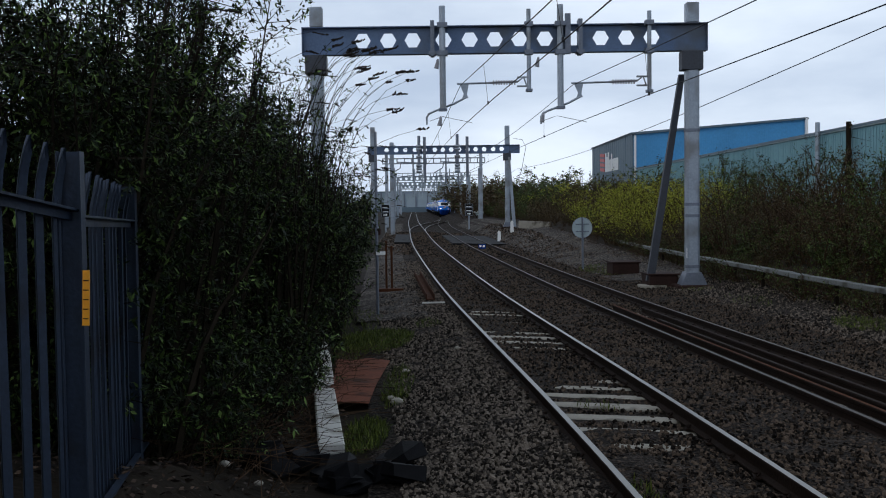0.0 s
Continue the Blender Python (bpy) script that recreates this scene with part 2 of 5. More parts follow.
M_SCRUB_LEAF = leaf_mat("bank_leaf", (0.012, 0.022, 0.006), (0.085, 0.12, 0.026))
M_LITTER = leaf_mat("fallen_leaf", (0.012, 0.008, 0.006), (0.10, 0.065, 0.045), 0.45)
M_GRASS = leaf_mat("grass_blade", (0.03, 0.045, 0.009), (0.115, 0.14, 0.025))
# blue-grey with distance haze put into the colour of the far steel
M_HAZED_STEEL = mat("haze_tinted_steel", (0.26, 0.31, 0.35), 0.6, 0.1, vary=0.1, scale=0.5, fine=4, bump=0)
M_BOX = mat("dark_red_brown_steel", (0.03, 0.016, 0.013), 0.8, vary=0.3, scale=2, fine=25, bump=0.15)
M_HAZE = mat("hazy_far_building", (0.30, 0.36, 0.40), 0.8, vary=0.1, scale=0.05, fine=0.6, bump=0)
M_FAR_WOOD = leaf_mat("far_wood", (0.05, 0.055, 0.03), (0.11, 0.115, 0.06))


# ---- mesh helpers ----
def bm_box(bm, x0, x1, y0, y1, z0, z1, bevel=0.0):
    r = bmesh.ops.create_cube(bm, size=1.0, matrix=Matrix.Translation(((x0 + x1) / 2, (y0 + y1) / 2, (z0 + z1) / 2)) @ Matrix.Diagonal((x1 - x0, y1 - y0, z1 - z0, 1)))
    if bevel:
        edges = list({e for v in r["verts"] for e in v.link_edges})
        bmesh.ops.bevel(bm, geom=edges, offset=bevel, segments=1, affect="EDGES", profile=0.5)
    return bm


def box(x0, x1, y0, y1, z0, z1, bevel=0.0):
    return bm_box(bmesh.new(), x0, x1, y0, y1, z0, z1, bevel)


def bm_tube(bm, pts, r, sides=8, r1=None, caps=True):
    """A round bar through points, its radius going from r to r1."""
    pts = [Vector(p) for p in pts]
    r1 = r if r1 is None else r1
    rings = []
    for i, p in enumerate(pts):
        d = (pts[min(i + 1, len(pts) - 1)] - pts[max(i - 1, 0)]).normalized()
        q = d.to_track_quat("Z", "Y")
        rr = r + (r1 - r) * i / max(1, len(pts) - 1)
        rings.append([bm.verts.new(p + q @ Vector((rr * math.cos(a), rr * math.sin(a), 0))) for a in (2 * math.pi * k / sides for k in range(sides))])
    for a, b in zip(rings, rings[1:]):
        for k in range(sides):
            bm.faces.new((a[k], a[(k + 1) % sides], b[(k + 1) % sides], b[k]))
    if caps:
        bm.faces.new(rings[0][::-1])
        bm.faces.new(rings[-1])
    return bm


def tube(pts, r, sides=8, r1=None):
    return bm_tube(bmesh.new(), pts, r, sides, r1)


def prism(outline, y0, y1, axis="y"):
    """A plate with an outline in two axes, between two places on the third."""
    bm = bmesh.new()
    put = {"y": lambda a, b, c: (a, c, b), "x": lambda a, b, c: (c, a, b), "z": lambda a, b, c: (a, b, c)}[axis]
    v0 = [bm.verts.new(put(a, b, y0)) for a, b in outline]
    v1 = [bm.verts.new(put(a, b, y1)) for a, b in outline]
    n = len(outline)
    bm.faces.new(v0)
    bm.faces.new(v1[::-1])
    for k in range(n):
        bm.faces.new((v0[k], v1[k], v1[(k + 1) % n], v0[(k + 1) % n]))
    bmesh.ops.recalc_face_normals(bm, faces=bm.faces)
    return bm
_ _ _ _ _
Exactly reproduce the lines that run from the line bearing "Continue the Blender" through the line bearing "return bm_box(bmesh.new(), x0, x1, y0, y1, z0, z1, bevel)", with both end lines included.

Continue the Blender Python (bpy) script that recreates this scene with part 2 of 5. More parts follow.
M_SCRUB_LEAF = leaf_mat("bank_leaf", (0.012, 0.022, 0.006), (0.085, 0.12, 0.026))
M_LITTER = leaf_mat("fallen_leaf", (0.012, 0.008, 0.006), (0.10, 0.065, 0.045), 0.45)
M_GRASS = leaf_mat("grass_blade", (0.03, 0.045, 0.009), (0.115, 0.14, 0.025))
# blue-grey with distance haze put into the colour of the far steel
M_HAZED_STEEL = mat("haze_tinted_steel", (0.26, 0.31, 0.35), 0.6, 0.1, vary=0.1, scale=0.5, fine=4, bump=0)
M_BOX = mat("dark_red_brown_steel", (0.03, 0.016, 0.013), 0.8, vary=0.3, scale=2, fine=25, bump=0.15)
M_HAZE = mat("hazy_far_building", (0.30, 0.36, 0.40), 0.8, vary=0.1, scale=0.05, fine=0.6, bump=0)
M_FAR_WOOD = leaf_mat("far_wood", (0.05, 0.055, 0.03), (0.11, 0.115, 0.06))


# ---- mesh helpers ----
def bm_box(bm, x0, x1, y0, y1, z0, z1, bevel=0.0):
    r = bmesh.ops.create_cube(bm, size=1.0, matrix=Matrix.Translation(((x0 + x1) / 2, (y0 + y1) / 2, (z0 + z1) / 2)) @ Matrix.Diagonal((x1 - x0, y1 - y0, z1 - z0, 1)))
    if bevel:
        edges = list({e for v in r["verts"] for e in v.link_edges})
        bmesh.ops.bevel(bm, geom=edges, offset=bevel, segments=1, affect="EDGES", profile=0.5)
    return bm


def box(x0, x1, y0, y1, z0, z1, bevel=0.0):
    return bm_box(bmesh.new(), x0, x1, y0, y1, z0, z1, bevel)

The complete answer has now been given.